Stranota la parabola di oggi. Il figlio minore parte per un paese straniero con l’illusione di godersi i suoi beni in piena autonomia. Dopo aver vissuto in modo dissoluto (asôtôs, irresponsabilmente) e aver sperperato i suoi beni, essendo sopravvenuta una carestia, egli è ridotto alla fame e, per sopravvivere, va a pascolare i porci sotto un padrone del posto, molto esigente e senza pietà, che non gli consente nemmeno di sottrarre qualche carruba agli animali per sfamarsi. Questo tipo di lavoro rappresentava per un giudeo il colmo della degradazione, perché lo metteva a contatto con i gentili, gli unici che allevavano i porci, animali che i giudei consideravano impuri. La carruba, dunque, come segno del doppio degrado. Eppure, il carrubo è una pianta molto buona. Preziosa e ricca di valori nutritivi.

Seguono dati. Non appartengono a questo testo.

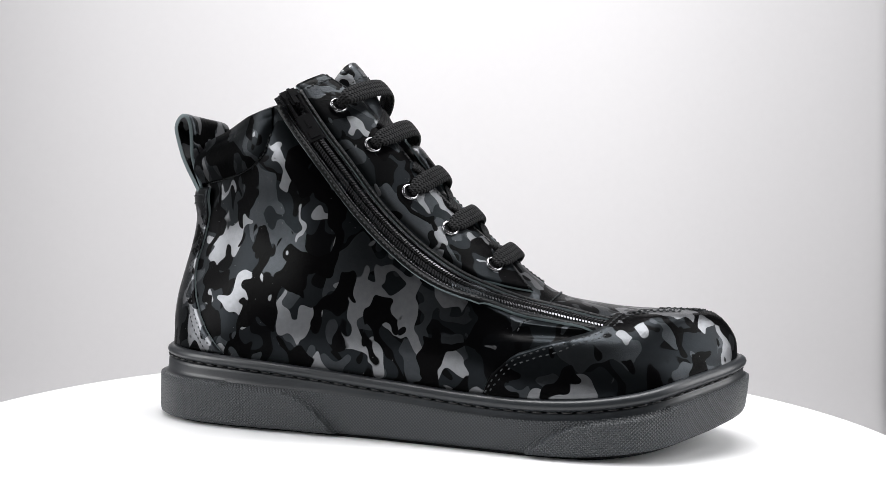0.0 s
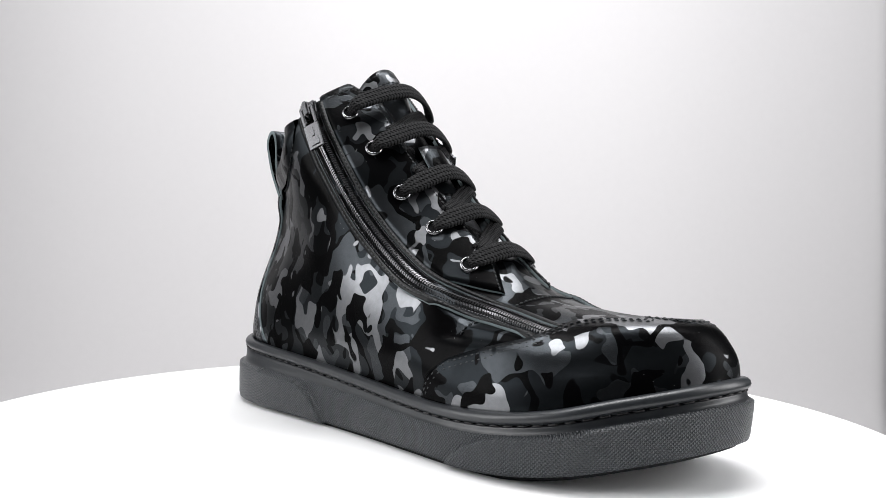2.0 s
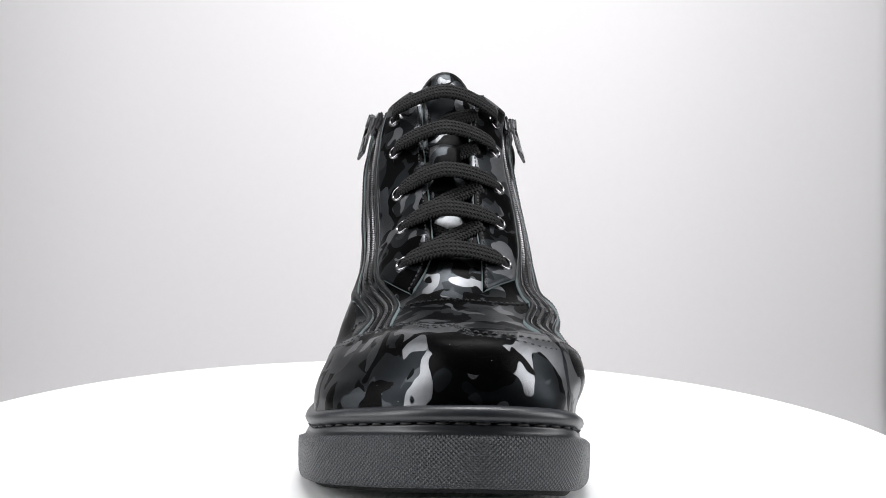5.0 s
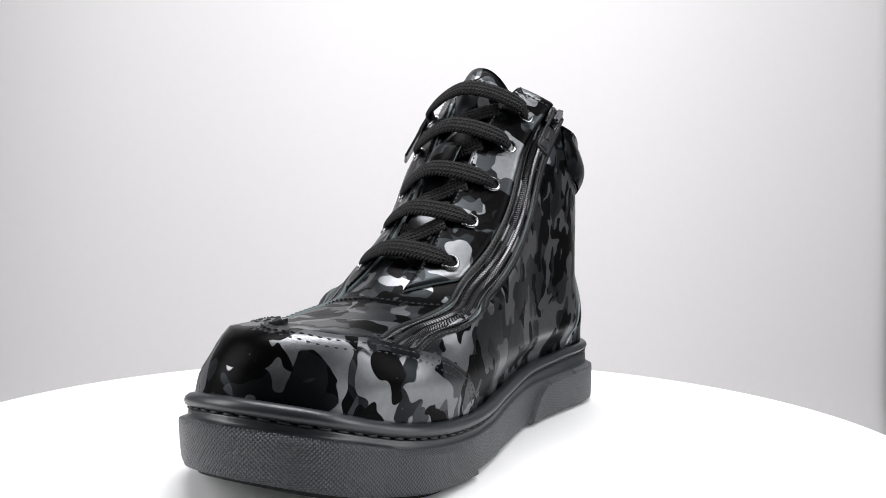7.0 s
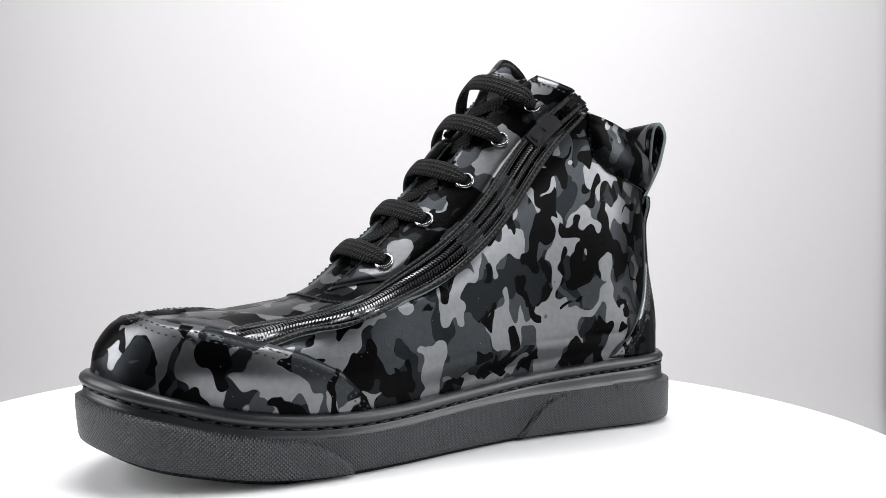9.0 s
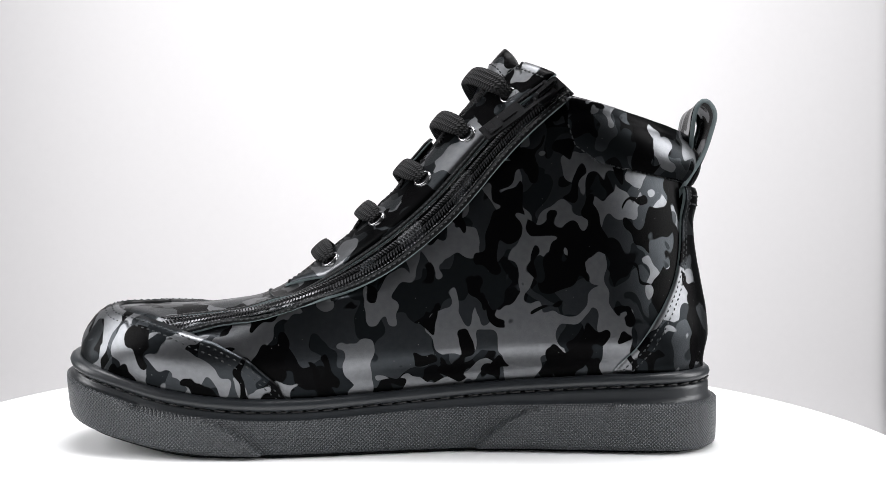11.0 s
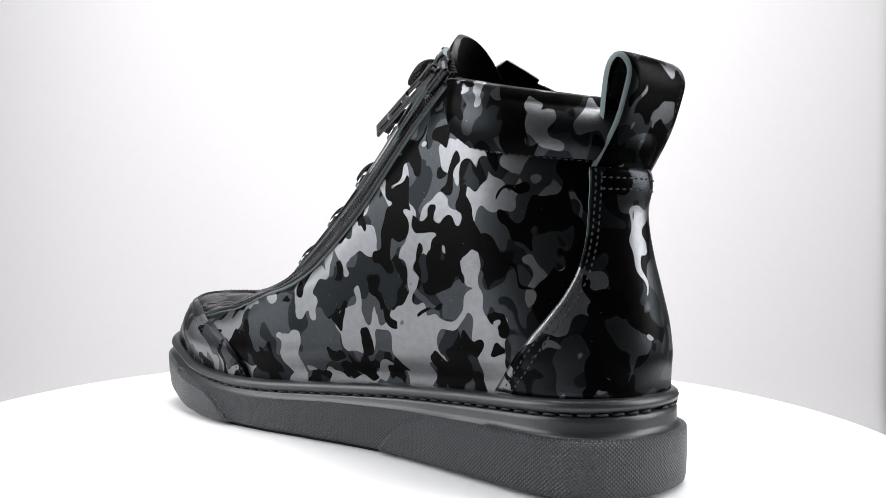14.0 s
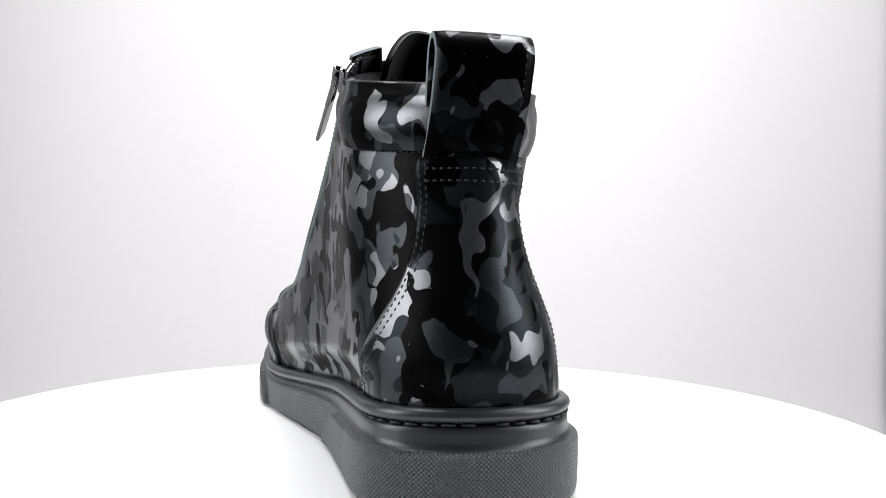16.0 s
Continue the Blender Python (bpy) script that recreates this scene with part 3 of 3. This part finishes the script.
def build_heel_counter(boot):
    zs = [32, 40, 46, 54, 62, 71, 80, 90, 97, 106, 112, 120]
    er = [-86, -92.5, -98, -104, -109, -113, -116, -118, -119, -119.6, -120, -120.5]
    el = [-88, -97, -103, -109, -113, -116, -118, -117.5, -117, -116.5, -116, -116]
    rows = []
    n, m = 44, 48
    for k in range(n):
        z = 35 + k * (120 - 35) / (n - 1)
        pr, _ = from_side(table(z, zs, er), z, True)
        pl, _ = from_side(table(z, zs, el), z, False)
        a0 = math.atan2(pl[1] - 12, pl[0] + 80) % (2 * math.pi)
        a1 = math.atan2(pr[1] - 12, pr[0] + 80) % (2 * math.pi)
        top = smoothstep(z, 55, 112)
        a1 += (math.atan2(23, -46) % (2 * math.pi) - a1) * top
        a0 += (math.atan2(-21.5, -46) % (2 * math.pi) - a0) * top
        rows.append([from_round(-80, 12, a1 + (a0 - a1) * j / (m - 1), z) for j in range(m)])
    g, nn = split(rows)
    for k in range(n):
        g[k] += nn[k] * 2.4 * smoothstep(35 + k * (120 - 35) / (n - 1), 104, 116)
    slab("heel_counter", g, nn, 1.4, LEATHER, boot, "black camouflage leather heel strip")
    for j in (2, 4):
        stitches("heel_stitching", g[:, j], nn[:, j], boot, lift=1.0, rad=0.38)
        stitches("heel_stitching", g[:, m - 1 - j], nn[:, m - 1 - j], boot, lift=1.0, rad=0.38)
    for k in (-3, -5):
        stitches("tab_stitching", g[k, 3:-3], nn[k, 3:-3], boot, lift=1.0, rad=0.4)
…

Citato solo nel Nuovo Testamento, il carrubo è un albero nativo in Israele, importante componente della sua vegetazione, presente sulle pianure costiere e sulle colline della Galilea e della Samaria. Pianta di molto interesse anche in medicina per i semi le cui farine ricche di addensanti ed emulsionanti vengono impiegate in campo farmaceutico ed alimentare. Inoltre, i frutti, previa frantumazione, possono essere sottoposti a fermentazione e distillazione per dare alcool. I semi, molto duri e omogenei per dimensioni e peso, sono stati usati a lungo come unità di peso, il carato (dall’arabo quirat), per metalli preziosi. Le foglie ricche di tannino sono impiegate per la concia delle pelli, mentre il legno trova uso in lavori di ebanisteria e nella fabbricazione di barche. Qualche studioso si azzarda nel dire che le locuste di cui si cibava il Battista in realtà fossero le carrube. In inglese il carrubo si dice: “Locust tree” e il frutto lo chiamano: “il pane di san Giovanni”!

Deve essersi sentito veramente umiliato se il rifiuto delle carrube scatena in lui il desiderio del ritorno, del pentimento, della richiesta del perdono. E nella nostra vita, cosa potrebbero essere le carrube?